In 1975, his father, Abdur Rab Serniabat, was killed in the 15 August 1975 Bangladesh coup d'état. His mother and siblings were also killed in the coup. He and his family members fled Bangladesh. The new Government of Bangladesh declared his land vested property and took over them. In 2001, the land was returned to him. Gournadi Pourasabha Bangladesh Nationalist Party president Hannan Sharif announced the 25 decimals of the property belonged to Roads and Highways Department according to the records of the Land Revenue Department. Sharif started building the local office of the Bangladesh Nationalist Party office with the permission of Upazila Nirbahi Officer Mahfuzur Rahman.

Hasanat was first elected as member of parliament from Barisal-1 in 1991. In January 2000, he was appointed member of the parliamentary standing committee for home ministry. He served as the chief whip of parliament at the Awami league government from 1996 to 2001.

In October 2002, during Operation Clean Heart, Abdullah's house in Barisal City was raided by security personal led by Major Akbor and Major Shariar. The police recovered two guns, bullets, Tk 613 thousand in cash, gold ornaments, and 355 blank freedom fighter certificate.

Hasanat was the general secretary of Barisal District unit of Bangladesh Awami League. On 12 November 2007, his properties from his house in 25, Kalabagan Lake Circus Road in Dhanmondi were attached to Dhanmondi Police Station on court orders.

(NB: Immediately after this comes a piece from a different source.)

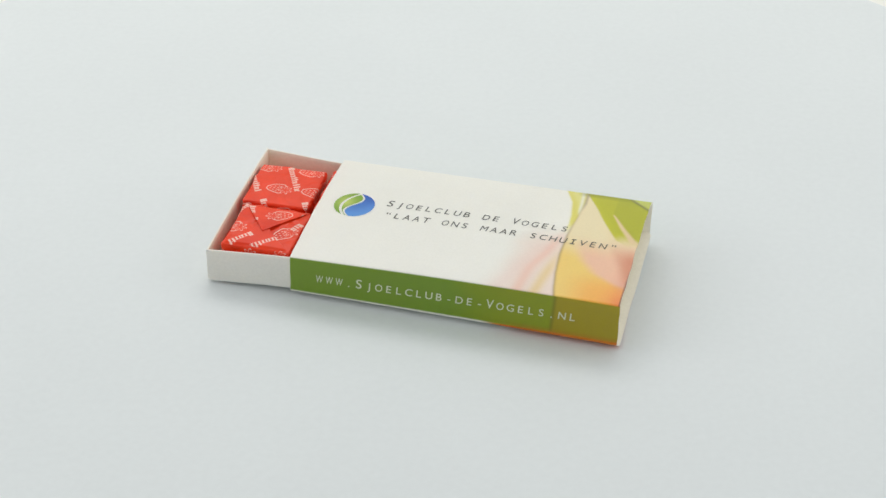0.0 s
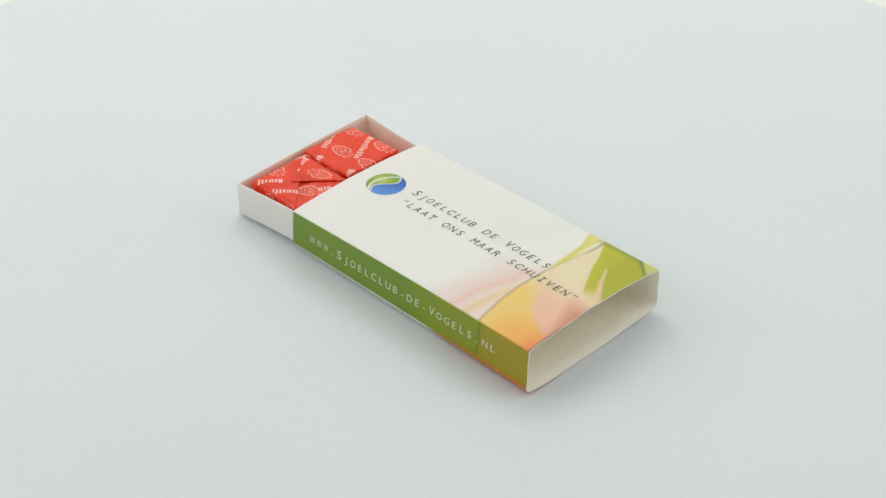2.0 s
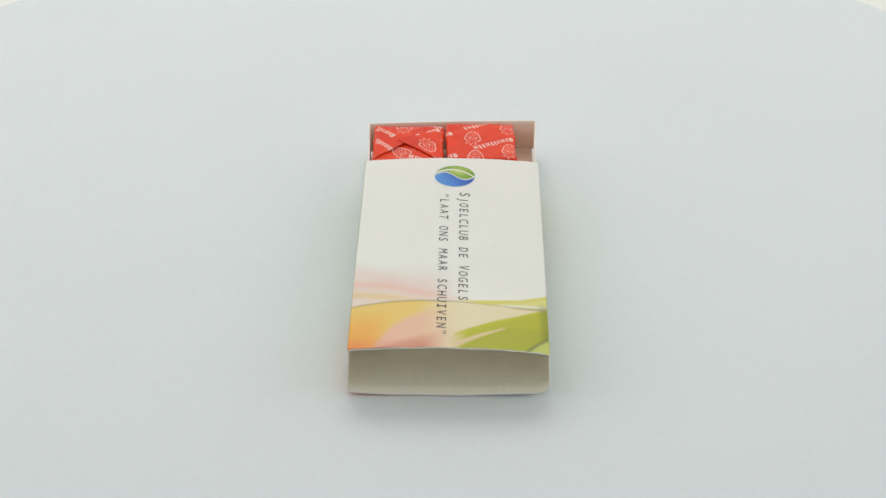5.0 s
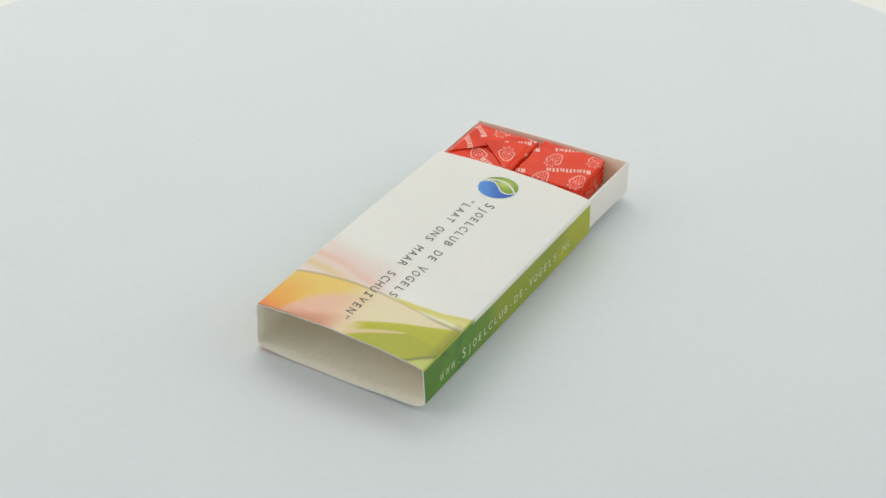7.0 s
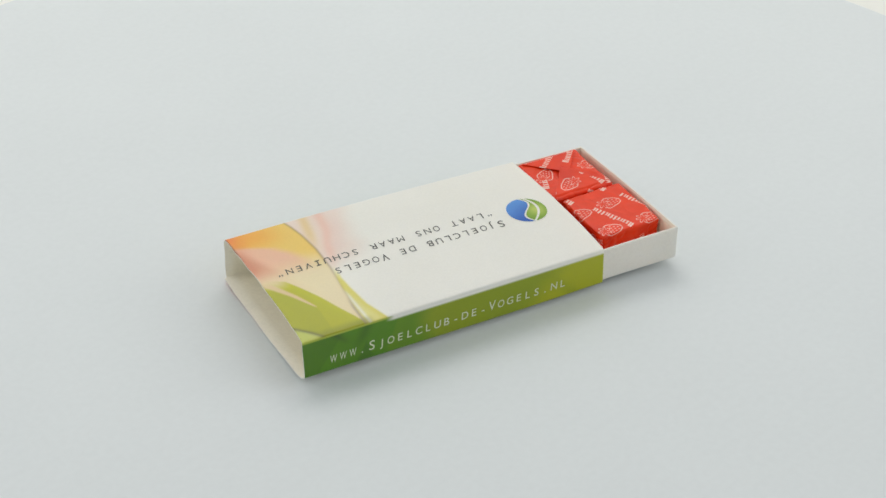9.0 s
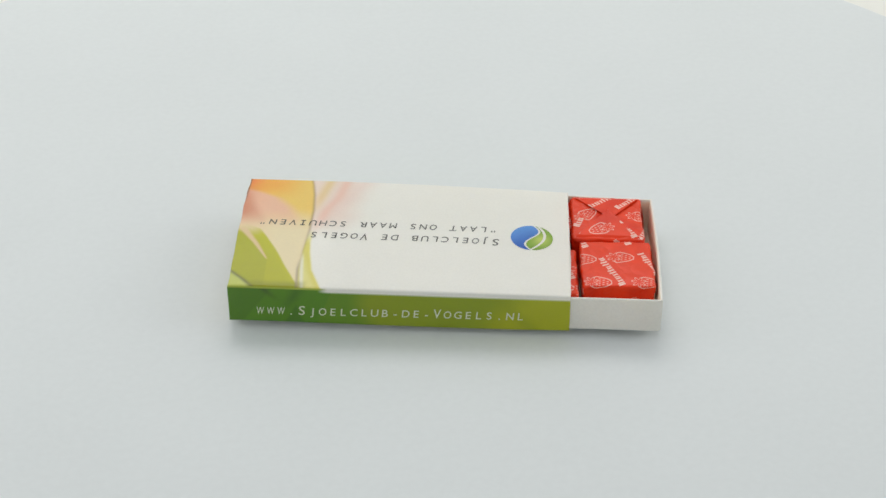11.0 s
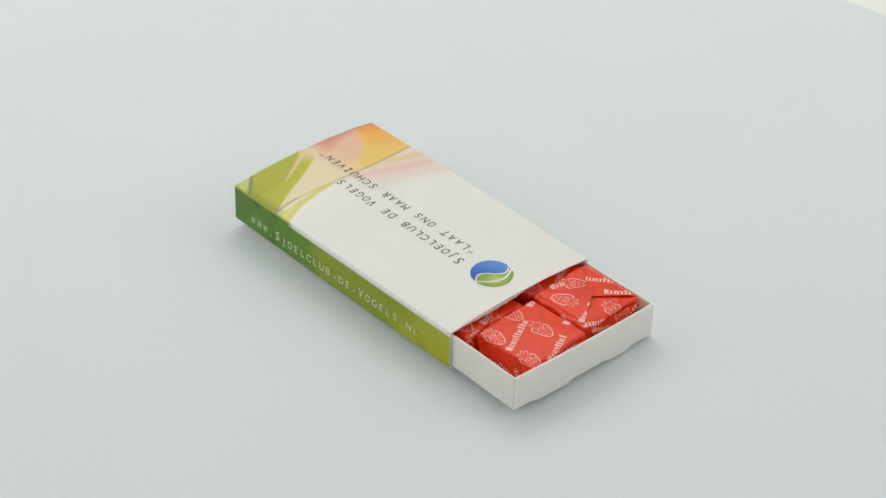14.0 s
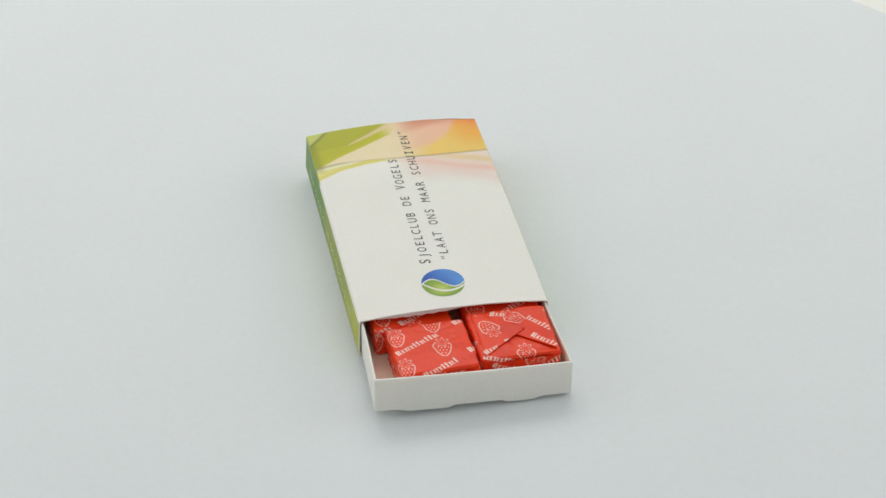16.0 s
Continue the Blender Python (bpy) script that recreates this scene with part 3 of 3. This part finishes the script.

In 2008, Hasanat was nominated by Bangladesh Awami League in Barisal-1 and Barisal-2. His nomination was opposed by local activists of Bangladesh Awami League, who wanted more popular candidates.

On 11 June 2009, Awami League government dropped 62 legal cases against Awami League politicians including four against Hasanat.

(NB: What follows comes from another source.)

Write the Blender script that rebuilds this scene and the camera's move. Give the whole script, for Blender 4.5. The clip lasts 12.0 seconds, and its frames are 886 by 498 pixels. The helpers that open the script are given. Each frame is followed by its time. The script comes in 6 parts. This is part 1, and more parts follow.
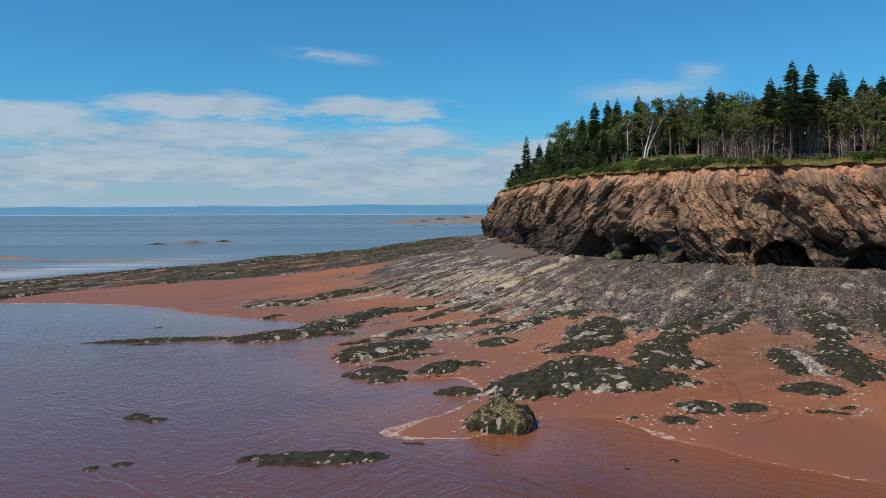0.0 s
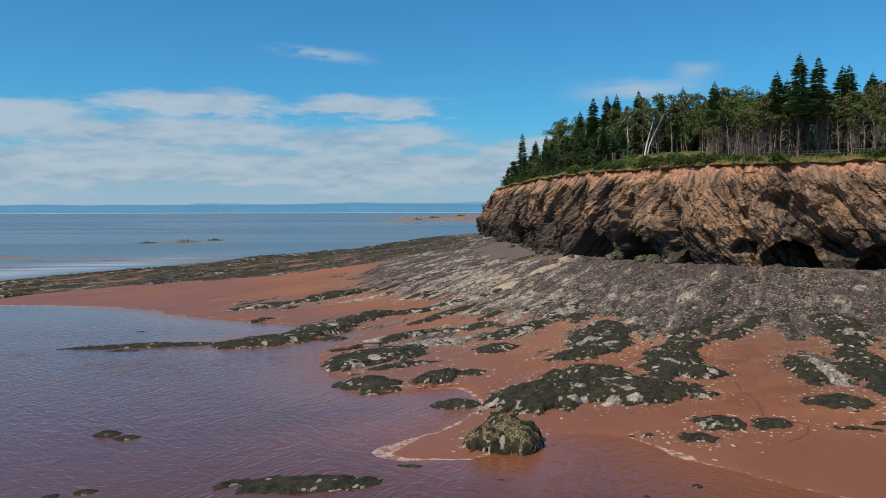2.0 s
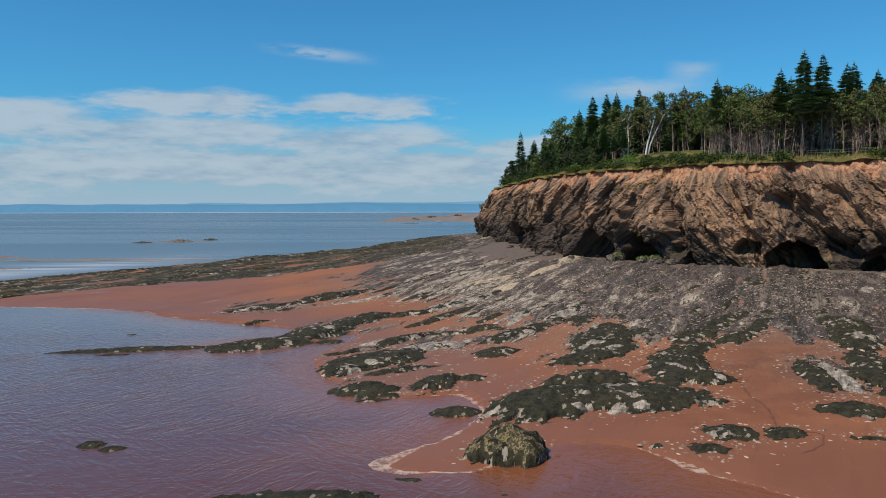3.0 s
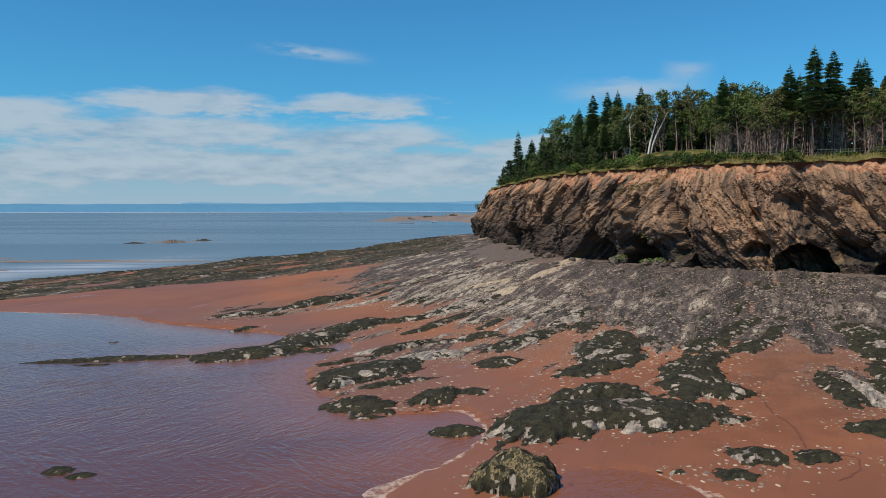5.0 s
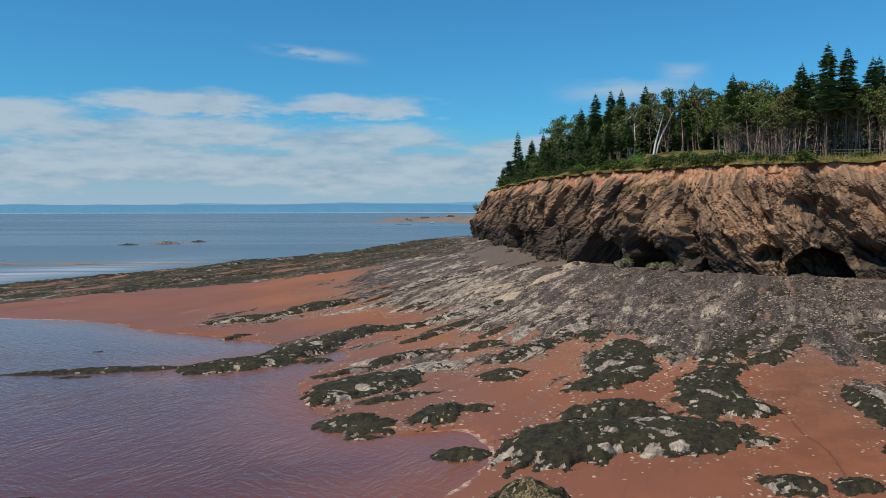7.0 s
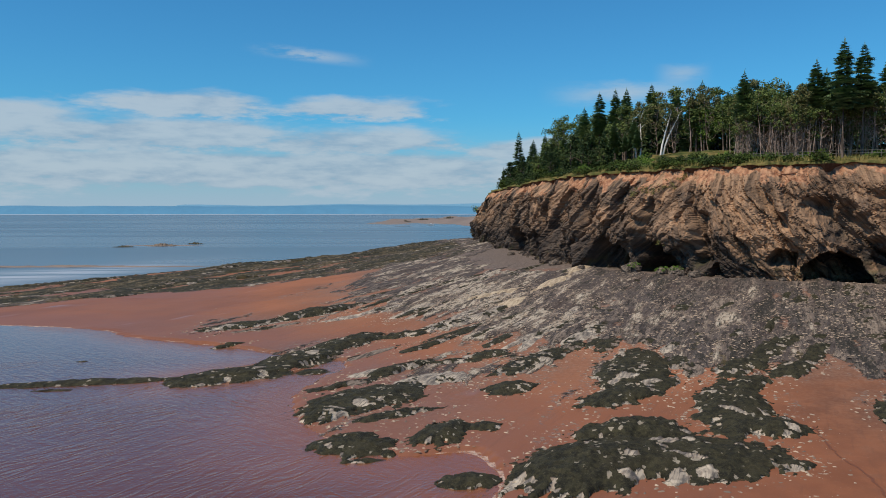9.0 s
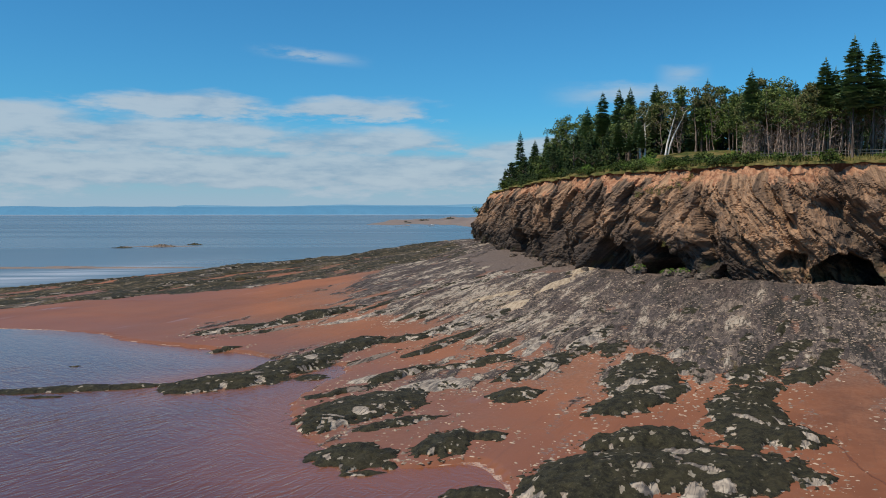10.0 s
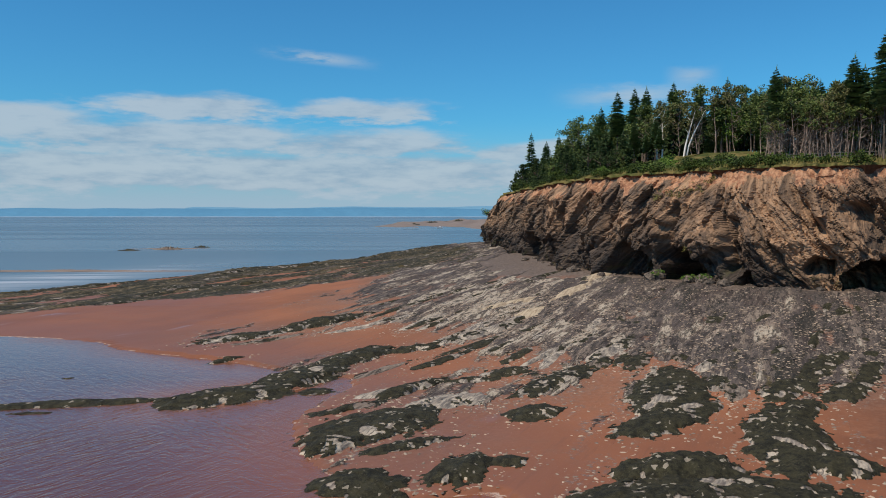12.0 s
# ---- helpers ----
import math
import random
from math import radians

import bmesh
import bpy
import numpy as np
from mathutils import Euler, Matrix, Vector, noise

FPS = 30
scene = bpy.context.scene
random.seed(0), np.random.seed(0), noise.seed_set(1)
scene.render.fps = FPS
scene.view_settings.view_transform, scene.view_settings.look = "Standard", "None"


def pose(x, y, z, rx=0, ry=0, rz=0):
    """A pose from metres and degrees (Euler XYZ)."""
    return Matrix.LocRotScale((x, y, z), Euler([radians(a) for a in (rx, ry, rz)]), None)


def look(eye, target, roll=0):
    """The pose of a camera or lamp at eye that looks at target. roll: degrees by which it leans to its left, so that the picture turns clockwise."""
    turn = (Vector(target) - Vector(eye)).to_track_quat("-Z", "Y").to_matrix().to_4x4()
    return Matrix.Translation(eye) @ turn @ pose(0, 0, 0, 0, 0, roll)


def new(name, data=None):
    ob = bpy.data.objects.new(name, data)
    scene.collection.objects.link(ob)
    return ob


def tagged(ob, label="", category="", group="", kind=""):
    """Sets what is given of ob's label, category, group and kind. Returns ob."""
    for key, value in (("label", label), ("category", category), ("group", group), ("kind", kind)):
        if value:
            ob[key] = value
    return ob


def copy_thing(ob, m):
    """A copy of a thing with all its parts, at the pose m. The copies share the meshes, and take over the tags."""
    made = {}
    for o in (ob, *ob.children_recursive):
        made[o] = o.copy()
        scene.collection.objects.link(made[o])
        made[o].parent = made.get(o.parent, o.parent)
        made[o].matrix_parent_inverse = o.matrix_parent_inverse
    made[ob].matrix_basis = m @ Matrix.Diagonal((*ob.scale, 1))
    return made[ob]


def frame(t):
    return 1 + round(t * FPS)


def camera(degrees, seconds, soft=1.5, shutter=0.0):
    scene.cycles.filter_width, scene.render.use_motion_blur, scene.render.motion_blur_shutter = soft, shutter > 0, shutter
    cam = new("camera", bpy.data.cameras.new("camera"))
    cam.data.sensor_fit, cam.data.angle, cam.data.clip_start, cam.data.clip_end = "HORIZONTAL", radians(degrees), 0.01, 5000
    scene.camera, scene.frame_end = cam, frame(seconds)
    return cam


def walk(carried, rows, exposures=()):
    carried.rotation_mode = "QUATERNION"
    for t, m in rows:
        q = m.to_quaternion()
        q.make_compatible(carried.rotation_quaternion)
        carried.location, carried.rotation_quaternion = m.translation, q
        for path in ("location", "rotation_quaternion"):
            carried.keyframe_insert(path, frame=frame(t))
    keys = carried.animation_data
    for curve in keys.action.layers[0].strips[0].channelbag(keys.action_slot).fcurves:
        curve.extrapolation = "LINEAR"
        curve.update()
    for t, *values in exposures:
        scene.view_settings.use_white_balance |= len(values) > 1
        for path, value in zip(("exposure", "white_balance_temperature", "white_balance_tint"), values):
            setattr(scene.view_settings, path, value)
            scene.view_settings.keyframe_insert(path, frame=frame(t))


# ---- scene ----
# ---- the camera and its flight ----
cam = camera(58.9, 12.0, soft=0.95)
ROWS = [
    (0.0, 0.908, 0.830, 14.092, 1.34, -2.72, 0.19),
    (0.5, 0.816, 1.931, 14.104, 1.24, -2.76, 0.18),
    (1.0, 0.724, 3.019, 14.114, 1.13, -2.79, 0.17),
    (1.5, 0.633, 4.096, 14.127, 1.00, -2.83, 0.17),
    (2.0, 0.542, 5.162, 14.145, 0.89, -2.85, 0.16),
    (2.5, 0.451, 6.217, 14.171, 0.79, -2.86, 0.15),
    (3.0, 0.359, 7.264, 14.204, 0.69, -2.88, 0.14),
    (5.0, -0.015, 11.377, 14.397, 0.34, -2.90, 0.11),
    (5.5, -0.111, 12.391, 14.452, 0.27, -2.89, 0.10),
    (6.0, -0.209, 13.401, 14.506, 0.22, -2.88, 0.09),
    (6.5, -0.307, 14.408, 14.555, 0.19, -2.86, 0.09),
    (7.0, -0.407, 15.413, 14.599, 0.15, -2.84, 0.08),
    (9.0, -0.813, 19.429, 14.706, 0.04, -2.73, 0.05),
    (9.5, -0.916, 20.436, 14.720, 0.03, -2.70, 0.04),
    (10.0, -1.018, 21.446, 14.734, 0.06, -2.68, 0.03),
    (10.5, -1.120, 22.461, 14.754, 0.21, -2.65, 0.02),
    (11.0, -1.221, 23.480, 14.787, 0.30, -2.61, 0.01),
    (11.5, -1.320, 24.505, 14.842, 0.54, -2.58, 0.01),
    (12.0, -1.418, 25.536, 14.930, 0.66, -2.54, -0.00),
]
walk(cam, [(t, pose(x, y, z, 90 + pitch, roll, yaw)) for t, x, y, z, yaw, pitch, roll in ROWS])
# ---- noise and the plan of the shore ----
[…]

On 24 March 2014, Hasanat was accused of facilitating the victory of Golam Mortuja Khan in the Upazlia Chairman election through vote rigging.

Hasanat was elected to Jatiya Sangsad from Barisal-1 constituency in 2014, 2018 and 2024. On 18 January 2018, he was made the convener of the National Committee on Chittagong Hill Tracts with the rank of a government minister.

== Personal life ==
Hasanat's son, Serniabat Sadiq Abdullah, was elected mayor of Barisal in July 2018. The other son, Moin Abdullah, was arrested in October 2024.